→ Provided material:
--------------------------------

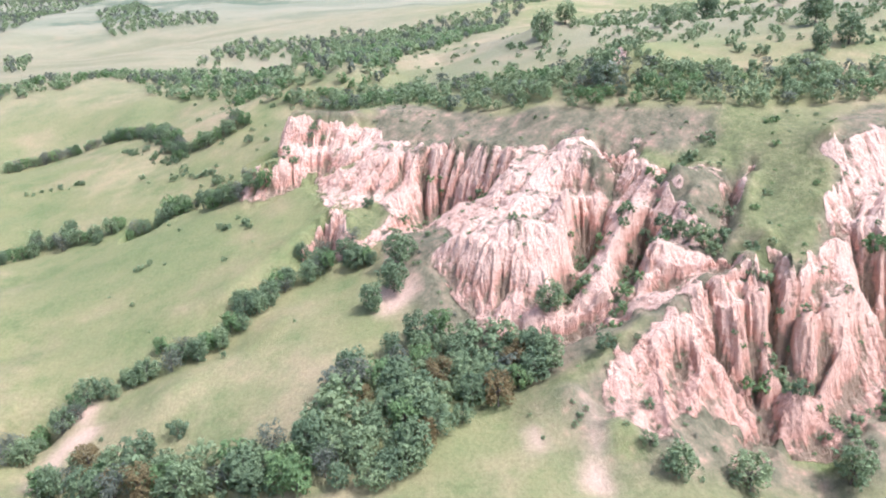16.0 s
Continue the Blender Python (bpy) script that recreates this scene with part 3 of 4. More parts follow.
core_z = settle(settle(settle(core_z, 7, 0.9), 3, 0.9), 2, 0.8)
rough = value_noise(CX, CY, 9.0, 4, 3) * 0.5 + value_noise(CX, CY, 2.5, 2, 5) * 0.2
core_z = core_z + rough * (0.35 + rock) + rock * 0.3 * ribs(n1, 1.6)
bare = np.clip(bare + 1.3 * bare * (1 - np.minimum(bare, 1)) * n1, 0, 1) * (1 - cover["green"])
fall_y, fall_x = np.gradient(soft(core_z, 3), STEP)
fall = np.hypot(fall_x, fall_y)
torn = np.clip((fall - 1.45 + 0.35 * n1 + 0.2 * n2) / 0.5, 0, 1)
turfed = (CX > -50) | ((CY > 180) & (cover["green"] > 0.2))
bare = np.maximum(bare, np.where(turfed, np.clip((fall - 2.0 + 0.4 * n1) / 0.5, 0, 1) * ~corner, torn))
bare = np.where(~corner & (blur(bare, 7) < 0.2) & (cover["bare"] < 0.5), 0, bare)
bare = np.where((CX > -70) & (CY > 180) & ~corner & (blur(cover["green"], 9) > 0.4) & (blur(bare, 13) < 0.45), 0, bare)
teeth = np.exp(-(to_lines(("main_rim", "west_ledge", "grass_tongue_edge", "front_edge")) / 6.5) ** 2)
bare = np.clip(bare - np.where(corner, 0, teeth * (0.30 - 0.30 * n1 - 0.16 * n2)), 0, 1)
bare = np.where(corner, bare, bare * (0.42 + 0.58 * np.clip((fall - 0.30 + 0.3 * value_noise(CX, CY, 4, 4, 93)) / 0.45, 0, 1)))
strip = cover["strip"] * np.clip(0.75 + 0.5 * value_noise(CX, CY, 5, 3, 97), 0, 1)
bare = bare * (1 - np.maximum(cover["turf"], 0.85 * strip))
cover["scrub"] = np.maximum(cover["scrub"], 0.6 * strip)
cover["green"] = np.maximum(cover["green"], 0.6 * strip)
m = (CX > CORE[0] + 12) & (CX < CORE[2] - 12) & (CY > CORE[1] + 12) & (CY < CORE[3] - 12)
fade = soft(m.astype(float), 30)
core_z = core * (1 - fade) + core_z * fade
ix, iy = np.searchsorted(xs, CORE[0] - 0.01), np.searchsorted(ys, CORE[1] - 0.01)
Z[iy:iy + len(cy), ix:ix + len(cx)] = core_z
outer = np.maximum.reduce([CORE[0] - GX, GX - CORE[2], CORE[1] - GY, GY - CORE[3], np.zeros_like(GX)])
Z += np.clip(outer / 120, 0, 1) * value_noise(GX, GY, 150.0, 4, 9) * 10
Z += np.clip((outer - 500) / 600, 0, 1) * value_noise(GX, GY, 900.0, 3, 19) * 12
BARE = np.zeros_like(Z)
BARE[iy:iy + len(cy), ix:ix + len(cx)] = bare * fade
DRY = np.clip((-330 - GX) / 380, 0, 1) * np.clip((160 - GY) / 200, 0, 1)
DRY = np.maximum(DRY, np.clip((-215 - GX) / 90, 0, 1) * np.clip((Z - 82) / 12, 0, 1))
FIELDS = np.clip((np.hypot(GX, GY) - 1450) / 300, 0, 1)
SCRUB, SOIL, LUSH = np.zeros_like(Z), np.zeros_like(Z), np.clip((GY - 300) / 40, 0, 1) * np.clip((GX + 330) / 60, 0, 1) * np.clip((900 - GY) / 200, 0, 1)
RIB, SLAB, FRESH_GRASS = np.zeros_like(Z), np.zeros_like(Z), np.zeros_like(Z)
FRESH_GRASS[iy:iy + len(cy), ix:ix + len(cx)] = cover["fresh"] * fade
SLAB[iy:iy + len(cy), ix:ix + len(cx)] = cover["slab"] * fade
# negative in hollows, positive on ribs; rock colour takes its painted shade from it
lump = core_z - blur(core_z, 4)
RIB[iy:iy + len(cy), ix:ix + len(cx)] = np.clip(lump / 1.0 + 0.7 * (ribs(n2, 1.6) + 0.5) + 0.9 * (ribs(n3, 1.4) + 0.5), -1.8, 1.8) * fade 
hillside = soft(((CY > 175) & (CX > -180)) * 1.0, 12) * np.clip(0.85 + 0.5 * value_noise(CX, CY, 18, 3, 95), 0, 1)
LUSH[iy:iy + len(cy), ix:ix + len(cx)] = np.maximum(cover["green"], hillside) * fade
SCRUB[iy:iy + len(cy), ix:ix + len(cx)] = cover["scrub"] * fade
SOIL[iy:iy + len(cy), ix:ix + len(cx)] = cover["soil"] * fade


def land_height(x, y):
    i, j = np.clip(np.searchsorted(xs, x) - 1, 0, len(xs) - 2), np.clip(np.searchsorted(ys, y) - 1, 0, len(ys) - 2)
    u, v = (x - xs[i]) / (xs[i + 1] - xs[i]), (y - ys[j]) / (ys[j + 1] - ys[j])
    return float((Z[j, i] * (1 - u) + Z[j, i + 1] * u) * (1 - v) + (Z[j + 1, i] * (1 - u) + Z[j + 1, i + 1] * u) * v)


def sheet(name, where, faces, fields, mat, smooth=True):
    used = np.unique(faces)
    index = np.zeros(where[0].size, np.int32)
    index[used] = np.arange(len(used))
    me = bpy.data.meshes.new(name)
    me.vertices.add(len(used))
    co = np.stack([w.ravel()[used] for w in where], 1).astype(np.float32)
    me.vertices.foreach_set("co", co.ravel())
    f = index[faces].astype(np.int32)
    me.loops.add(f.size)
    me.loops.foreach_set("vertex_index", f.ravel())
    me.polygons.add(len(f))
    me.polygons.foreach_set("loop_start", np.arange(0, f.size, 4, dtype=np.int32))
    me.polygons.foreach_set("use_smooth", np.full(len(f), smooth))
    me.update(calc_edges=True)
    for key, field_of in fields.items():
        at = me.attributes.new(key, "FLOAT", "POINT")
        at.data.foreach_set("value", field_of.ravel()[used].astype(np.float32))
    me.materials.append(mat)
    return new(name, me)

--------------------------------

→ Task statement: Every line of the material is to be quoted exactly, with no pictures carried over.

→ Output of the exercise:
16.0 s
Continue the Blender Python (bpy) script that recreates this scene with part 3 of 4. More parts follow.
core_z = settle(settle(settle(core_z, 7, 0.9), 3, 0.9), 2, 0.8)
rough = value_noise(CX, CY, 9.0, 4, 3) * 0.5 + value_noise(CX, CY, 2.5, 2, 5) * 0.2
core_z = core_z + rough * (0.35 + rock) + rock * 0.3 * ribs(n1, 1.6)
bare = np.clip(bare + 1.3 * bare * (1 - np.minimum(bare, 1)) * n1, 0, 1) * (1 - cover["green"])
fall_y, fall_x = np.gradient(soft(core_z, 3), STEP)
fall = np.hypot(fall_x, fall_y)
torn = np.clip((fall - 1.45 + 0.35 * n1 + 0.2 * n2) / 0.5, 0, 1)
turfed = (CX > -50) | ((CY > 180) & (cover["green"] > 0.2))
bare = np.maximum(bare, np.where(turfed, np.clip((fall - 2.0 + 0.4 * n1) / 0.5, 0, 1) * ~corner, torn))
bare = np.where(~corner & (blur(bare, 7) < 0.2) & (cover["bare"] < 0.5), 0, bare)
bare = np.where((CX > -70) & (CY > 180) & ~corner & (blur(cover["green"], 9) > 0.4) & (blur(bare, 13) < 0.45), 0, bare)
teeth = np.exp(-(to_lines(("main_rim", "west_ledge", "grass_tongue_edge", "front_edge")) / 6.5) ** 2)
bare = np.clip(bare - np.where(corner, 0, teeth * (0.30 - 0.30 * n1 - 0.16 * n2)), 0, 1)
bare = np.where(corner, bare, bare * (0.42 + 0.58 * np.clip((fall - 0.30 + 0.3 * value_noise(CX, CY, 4, 4, 93)) / 0.45, 0, 1)))
strip = cover["strip"] * np.clip(0.75 + 0.5 * value_noise(CX, CY, 5, 3, 97), 0, 1)
bare = bare * (1 - np.maximum(cover["turf"], 0.85 * strip))
cover["scrub"] = np.maximum(cover["scrub"], 0.6 * strip)
cover["green"] = np.maximum(cover["green"], 0.6 * strip)
m = (CX > CORE[0] + 12) & (CX < CORE[2] - 12) & (CY > CORE[1] + 12) & (CY < CORE[3] - 12)
fade = soft(m.astype(float), 30)
core_z = core * (1 - fade) + core_z * fade
ix, iy = np.searchsorted(xs, CORE[0] - 0.01), np.searchsorted(ys, CORE[1] - 0.01)
Z[iy:iy + len(cy), ix:ix + len(cx)] = core_z
outer = np.maximum.reduce([CORE[0] - GX, GX - CORE[2], CORE[1] - GY, GY - CORE[3], np.zeros_like(GX)])
Z += np.clip(outer / 120, 0, 1) * value_noise(GX, GY, 150.0, 4, 9) * 10
Z += np.clip((outer - 500) / 600, 0, 1) * value_noise(GX, GY, 900.0, 3, 19) * 12
BARE = np.zeros_like(Z)
BARE[iy:iy + len(cy), ix:ix + len(cx)] = bare * fade
DRY = np.clip((-330 - GX) / 380, 0, 1) * np.clip((160 - GY) / 200, 0, 1)
DRY = np.maximum(DRY, np.clip((-215 - GX) / 90, 0, 1) * np.clip((Z - 82) / 12, 0, 1))
FIELDS = np.clip((np.hypot(GX, GY) - 1450) / 300, 0, 1)
SCRUB, SOIL, LUSH = np.zeros_like(Z), np.zeros_like(Z), np.clip((GY - 300) / 40, 0, 1) * np.clip((GX + 330) / 60, 0, 1) * np.clip((900 - GY) / 200, 0, 1)
RIB, SLAB, FRESH_GRASS = np.zeros_like(Z), np.zeros_like(Z), np.zeros_like(Z)
FRESH_GRASS[iy:iy + len(cy), ix:ix + len(cx)] = cover["fresh"] * fade
SLAB[iy:iy + len(cy), ix:ix + len(cx)] = cover["slab"] * fade
# negative in hollows, positive on ribs; rock colour takes its painted shade from it
lump = core_z - blur(core_z, 4)
RIB[iy:iy + len(cy), ix:ix + len(cx)] = np.clip(lump / 1.0 + 0.7 * (ribs(n2, 1.6) + 0.5) + 0.9 * (ribs(n3, 1.4) + 0.5), -1.8, 1.8) * fade 
hillside = soft(((CY > 175) & (CX > -180)) * 1.0, 12) * np.clip(0.85 + 0.5 * value_noise(CX, CY, 18, 3, 95), 0, 1)
LUSH[iy:iy + len(cy), ix:ix + len(cx)] = np.maximum(cover["green"], hillside) * fade
SCRUB[iy:iy + len(cy), ix:ix + len(cx)] = cover["scrub"] * fade
SOIL[iy:iy + len(cy), ix:ix + len(cx)] = cover["soil"] * fade


def land_height(x, y):
    i, j = np.clip(np.searchsorted(xs, x) - 1, 0, len(xs) - 2), np.clip(np.searchsorted(ys, y) - 1, 0, len(ys) - 2)
    u, v = (x - xs[i]) / (xs[i + 1] - xs[i]), (y - ys[j]) / (ys[j + 1] - ys[j])
    return float((Z[j, i] * (1 - u) + Z[j, i + 1] * u) * (1 - v) + (Z[j + 1, i] * (1 - u) + Z[j + 1, i + 1] * u) * v)


def sheet(name, where, faces, fields, mat, smooth=True):
    used = np.unique(faces)
    index = np.zeros(where[0].size, np.int32)
    index[used] = np.arange(len(used))
    me = bpy.data.meshes.new(name)
    me.vertices.add(len(used))
    co = np.stack([w.ravel()[used] for w in where], 1).astype(np.float32)
    me.vertices.foreach_set("co", co.ravel())
    f = index[faces].astype(np.int32)
    me.loops.add(f.size)
    me.loops.foreach_set("vertex_index", f.ravel())
    me.polygons.add(len(f))
    me.polygons.foreach_set("loop_start", np.arange(0, f.size, 4, dtype=np.int32))
    me.polygons.foreach_set("use_smooth", np.full(len(f), smooth))
    me.update(calc_edges=True)
    for key, field_of in fields.items():
        at = me.attributes.new(key, "FLOAT", "POINT")
        at.data.foreach_set("value", field_of.ravel()[used].astype(np.float32))
    me.materials.append(mat)
    return new(name, me)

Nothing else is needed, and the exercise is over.